Using a linen napkin at breakfast. Playing soft music while folding laundry. Reading slowly instead of scrolling. Setting your phone down to enjoy your afternoon iced coffee in the sunshine.

This isn’t about perfection. It’s about presence.
And the presence we bring to life is what makes it beautiful.


A Quiet Invitation

This week, try one of these:

  • Pour your drink into a glass you love.
  • Add fresh flowers to your kitchen counter.
  • Step outside just to breathe in the evening air.
  • Say no to something that steals your peace.
  • Say yes to something small that brings you joy.

These aren’t luxuries—they’re soul habits. They bring us home to ourselves. And home is a holy place.


Final Thoughts

A simply luxurious life isn’t loud. It doesn’t clamor for attention. It doesn’t require perfection or applause.
It’s soft.
It’s sacred.
It’s yours.

And the more I lean into that truth, the more I realize: this simple path might just be the most beautiful one of all.

With a full heart,
Jenny

The Sacred Gift of Right Now

Yesterday after church, a dear friend and I sat down for coffee—the kind of slow, heart-soothing conversation that lingers long after the last sip. She said something that’s been quietly echoing in me ever since:

“The past is gone, and we don’t know what’s going to happen in the future because it hasn’t happened yet. All we really have is this moment—right here, right now.”
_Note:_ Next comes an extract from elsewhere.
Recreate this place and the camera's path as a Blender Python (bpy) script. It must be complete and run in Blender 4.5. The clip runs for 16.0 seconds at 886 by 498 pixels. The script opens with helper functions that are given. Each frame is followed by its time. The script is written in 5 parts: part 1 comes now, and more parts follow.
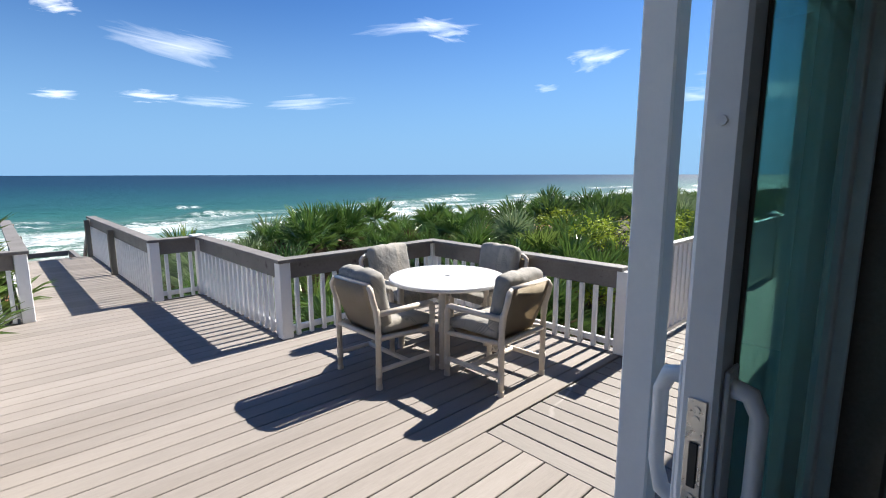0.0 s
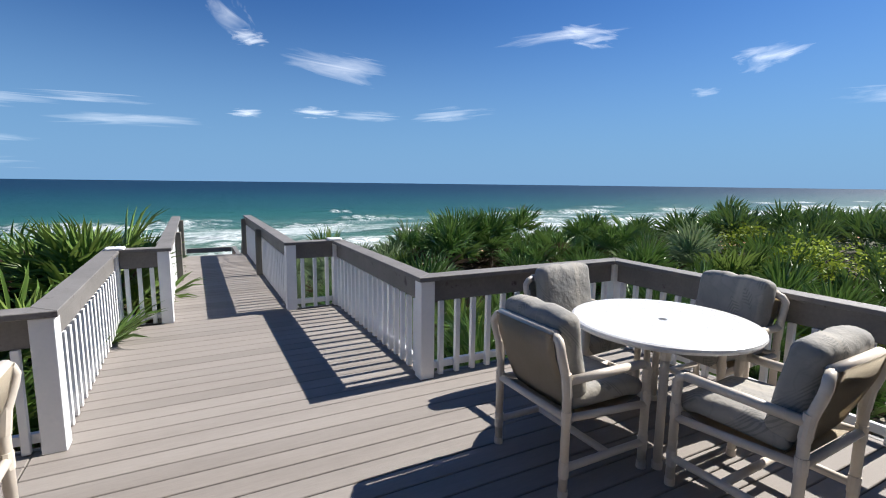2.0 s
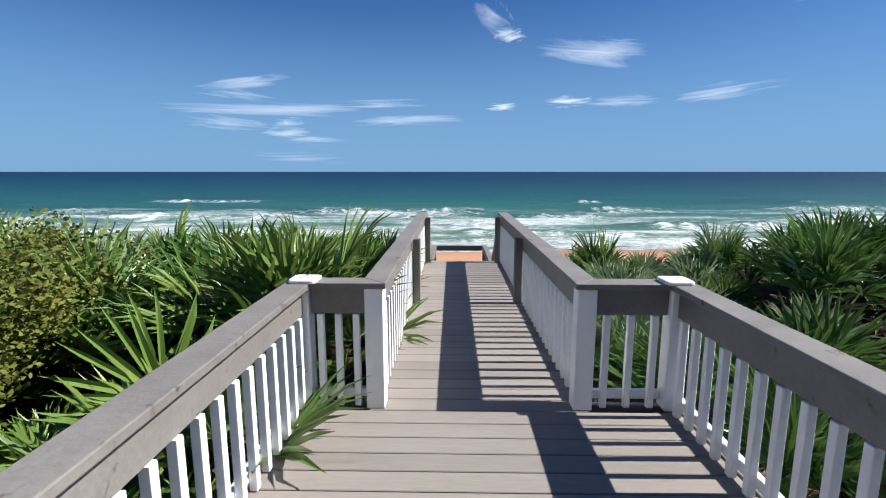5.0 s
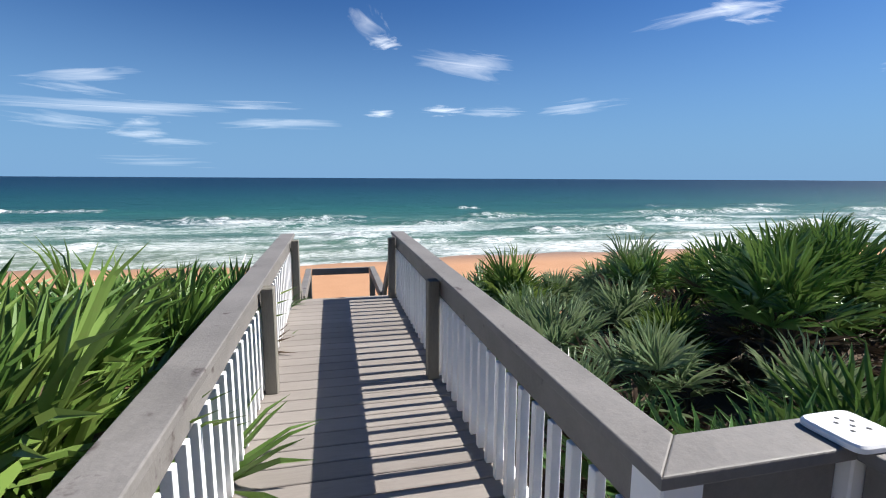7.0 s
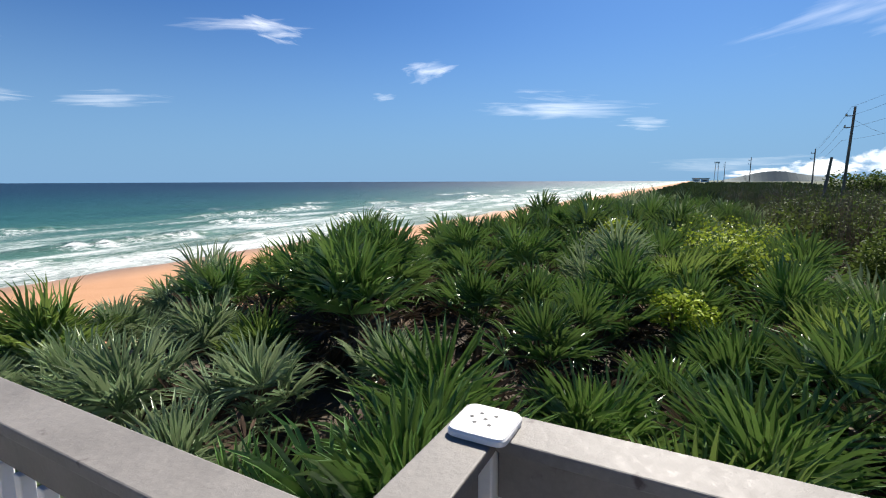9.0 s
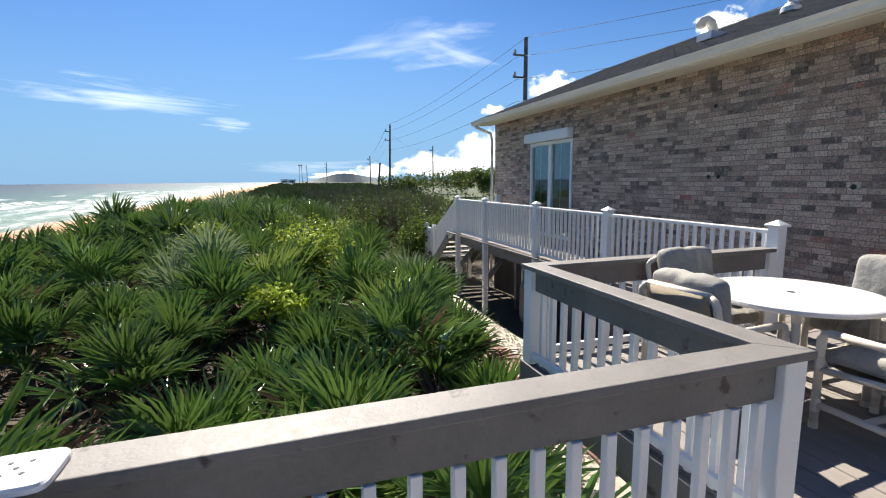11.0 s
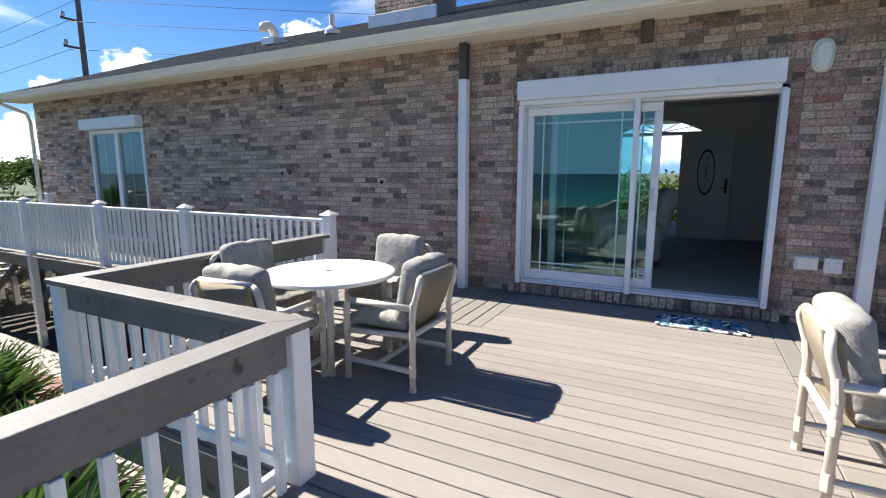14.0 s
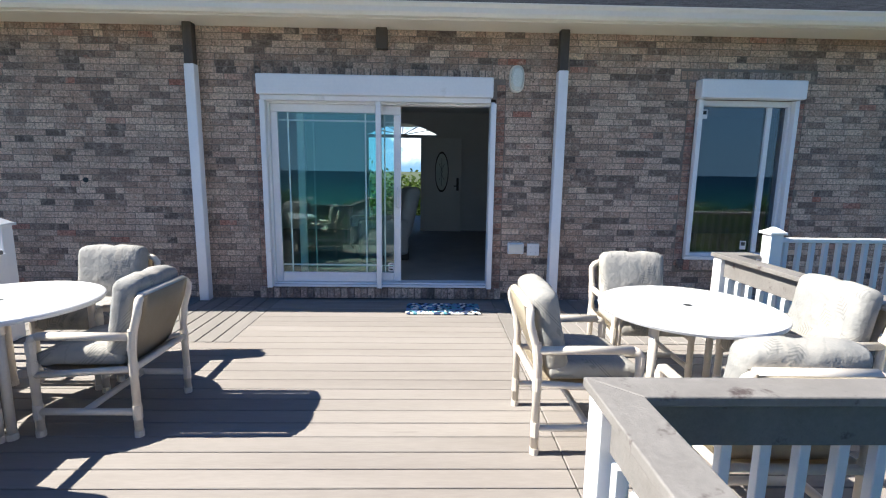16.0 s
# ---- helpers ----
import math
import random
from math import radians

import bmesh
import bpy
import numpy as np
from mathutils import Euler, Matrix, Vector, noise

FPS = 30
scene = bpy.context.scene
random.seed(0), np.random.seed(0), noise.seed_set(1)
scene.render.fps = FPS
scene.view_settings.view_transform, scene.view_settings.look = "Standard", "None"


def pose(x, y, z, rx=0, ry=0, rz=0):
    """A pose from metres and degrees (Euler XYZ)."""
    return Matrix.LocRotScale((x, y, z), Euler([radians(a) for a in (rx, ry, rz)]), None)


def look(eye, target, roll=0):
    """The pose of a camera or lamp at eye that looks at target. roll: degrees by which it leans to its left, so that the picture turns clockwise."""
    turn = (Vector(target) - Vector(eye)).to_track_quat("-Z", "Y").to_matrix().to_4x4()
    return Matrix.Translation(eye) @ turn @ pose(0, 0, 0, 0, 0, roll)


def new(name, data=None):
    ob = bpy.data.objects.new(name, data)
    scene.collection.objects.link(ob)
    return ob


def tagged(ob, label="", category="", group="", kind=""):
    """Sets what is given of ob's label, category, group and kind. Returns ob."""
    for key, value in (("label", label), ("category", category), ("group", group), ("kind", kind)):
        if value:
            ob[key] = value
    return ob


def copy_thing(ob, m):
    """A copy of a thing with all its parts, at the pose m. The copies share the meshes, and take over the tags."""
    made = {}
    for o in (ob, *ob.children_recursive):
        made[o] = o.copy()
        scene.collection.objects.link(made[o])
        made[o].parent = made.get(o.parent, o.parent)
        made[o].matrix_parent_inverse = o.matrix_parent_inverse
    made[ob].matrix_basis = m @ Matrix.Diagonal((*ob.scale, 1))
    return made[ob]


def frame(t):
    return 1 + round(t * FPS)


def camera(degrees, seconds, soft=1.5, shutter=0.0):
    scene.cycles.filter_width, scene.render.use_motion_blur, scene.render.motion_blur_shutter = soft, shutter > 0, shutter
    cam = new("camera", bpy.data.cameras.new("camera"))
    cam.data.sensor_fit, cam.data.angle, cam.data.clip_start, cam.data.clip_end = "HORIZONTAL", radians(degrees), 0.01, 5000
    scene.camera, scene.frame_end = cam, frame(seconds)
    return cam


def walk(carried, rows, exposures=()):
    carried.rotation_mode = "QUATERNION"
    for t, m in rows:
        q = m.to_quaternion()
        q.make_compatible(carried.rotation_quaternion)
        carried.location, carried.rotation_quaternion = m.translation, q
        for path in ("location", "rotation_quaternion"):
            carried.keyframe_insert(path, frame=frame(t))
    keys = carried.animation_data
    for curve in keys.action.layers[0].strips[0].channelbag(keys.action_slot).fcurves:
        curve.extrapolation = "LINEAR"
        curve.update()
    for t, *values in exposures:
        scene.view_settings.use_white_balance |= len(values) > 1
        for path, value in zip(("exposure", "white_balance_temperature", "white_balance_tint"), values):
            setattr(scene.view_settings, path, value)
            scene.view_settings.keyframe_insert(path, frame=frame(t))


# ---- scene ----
cam = camera(85.9, 16.0, soft=1.1)
PATH = [
    (0, (-0.917, -0.319, 1.552), (0.449, 1.108, 1.241), -0.1),
    (0.5, (-0.661, 0.054, 1.538), (0.694, 1.494, 1.241), 0.2),
    (1, (-0.499, 0.360, 1.525), (0.807, 1.847, 1.231), 0.3),
    (1.5, (-0.415, 0.610, 1.482), (0.752, 2.209, 1.197), 0.5),
    (2, (-0.440, 0.833, 1.436), (0.483, 2.586, 1.162), 0.7),
    (2.5, (-0.433, 1.104, 1.414), (0.138, 2.999, 1.125), 0.7),
    (3, (-0.392, 1.494, 1.396), (-0.089, 3.448, 1.094), 0.3),
    (3.5, (-0.368, 1.987, 1.384), (-0.187, 3.954, 1.072), 0.1),
    (4, (-0.339, 2.507, 1.381), (-0.258, 4.479, 1.062), 0.0),
    (4.5, (-0.304, 3.053, 1.387), (-0.302, 5.027, 1.063), -0.0),
    (5, (-0.270, 3.603, 1.395), (-0.309, 5.576, 1.072), 0.0),
    (5.5, (-0.245, 4.132, 1.402), (-0.271, 6.106, 1.081), 0.1),
    (6, (-0.235, 4.617, 1.401), (-0.179, 6.591, 1.086), 0.2),
    (6.5, (-0.241, 5.057, 1.393), (-0.033, 7.023, 1.087), 0.3),
    (7, (-0.230, 5.429, 1.390), (0.218, 7.356, 1.094), 0.3),
    (7.5, (-0.229, 5.679, 1.384), (0.570, 7.490, 1.098), 0.3),
    (8, (-0.137, 5.804, 1.372), (1.001, 7.425, 1.092), 0.1),
    (8.5, (-0.041, 5.834, 1.375), (1.438, 7.151, 1.097), -0.1),
    (9, (-0.079, 5.823, 1.405), (1.676, 6.740, 1.122), -0.2),
    (9.5, (-0.130, 5.791, 1.427), (1.786, 6.289, 1.142), -0.2),
    (10, (-0.150, 5.771, 1.426), (1.827, 5.858, 1.136), -0.2),
    (10.5, (-0.176, 5.733, 1.420), (1.781, 5.442, 1.130), -0.3),
    (11, (-0.209, 5.678, 1.409), (1.669, 5.054, 1.122), -0.5),
    (11.5, (-0.247, 5.615, 1.399), (1.510, 4.704, 1.115), -0.6),
    (12, (-0.290, 5.554, 1.393), (1.317, 4.398, 1.109), -0.6),
    (12.5, (-0.336, 5.505, 1.398), (1.099, 4.143, 1.106), -0.5),
    (13, (-0.386, 5.467, 1.413), (0.864, 3.937, 1.105), -0.3),
    (13.5, (-0.439, 5.447, 1.420), (0.631, 3.786, 1.109), -0.2),
    (14, (-0.503, 5.410, 1.416), (0.398, 3.653, 1.102), -0.0),
    (14.5, (-0.497, 5.357, 1.390), (0.197, 3.506, 1.089), 0.3),
    (15, (-0.498, 5.320, 1.387), (-0.018, 3.403, 1.083), 0.5),
    (15.5, (-0.508, 5.308, 1.409), (-0.282, 3.346, 1.095), 0.7),
    (16, (-0.564, 5.321, 1.440), (-0.613, 3.348, 1.120), 0.8),
]
EXPOSURES = [(0, 1.36, 6600, 10), (0.4, 1.02, 6550, 10), (3, 0.93, 6380, 10), (8, 0.97, 6500, 10), (9.5, 1.07, 6850, 10), (12.3, 1.44, 6950, 10), (14, 1.52, 6600, 9), (16, 1.62, 6480, 8)]
walk(cam, [(t, look(eye, target, roll)) for t, eye, target, roll in PATH], EXPOSURES)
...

It was one of those truths you already know deep down but need to hear spoken aloud, especially when your heart’s been tangled in what was and what might be.

Lately, I’ve realized how often I’ve been living outside the moment. I dwell on the past—on choices I wish I could change, words I’d take back, and moments I would rewrite if I could. I also spend too much time worrying about the future, asking myself what will happen, when, and how. It can be exhausting.

And in all that overthinking, I miss what’s right in front of me.

The only moment I truly have is the one I’m living right now.

This breath.
This morning light.
This dog curled up beside me.
This fresh cup of coffee.
This heart that’s still healing—and still hoping.

There’s nothing wrong with setting goals or dreaming forward. I believe in creating intention and leaving room for what could be. But when we live in a loop of regret and worry, we trade away our peace. We miss the sacred gift of the present moment.

I don’t want to miss it anymore.

So today, I’m choosing to gently shift my focus. Not to ignore the past or stop caring about the future, but to start embracing this moment—the one where life is actually happening. The one where God is already meeting me, just as I am.


Maybe you need that reminder too.

That your past doesn’t get the final word.
That tomorrow doesn’t have to be figured out today.
That grace is available now—in this exact breath.

This is where peace lives:
Not in the replays.
Not in the what-ifs.
But right here, in the quiet now.


Here are a few small ways to root yourself in the present today:

  • Take a five-minute pause. Breathe deeply. Let that be enough.
  • Light a candle and whisper: “Thank You for right now.”
  • Write down three things around you that bring peace to your senses.
  • Pour your coffee into a favorite mug and drink it slowly, no distractions.
  • Choose one simple task to give your full attention—just one.

You don’t have to fix what’s already happened.
You don’t have to carry tomorrow’s worries today.
You just have to be here—willing, open-hearted, and present enough to receive today’s grace.

And that, my friend, is more than enough.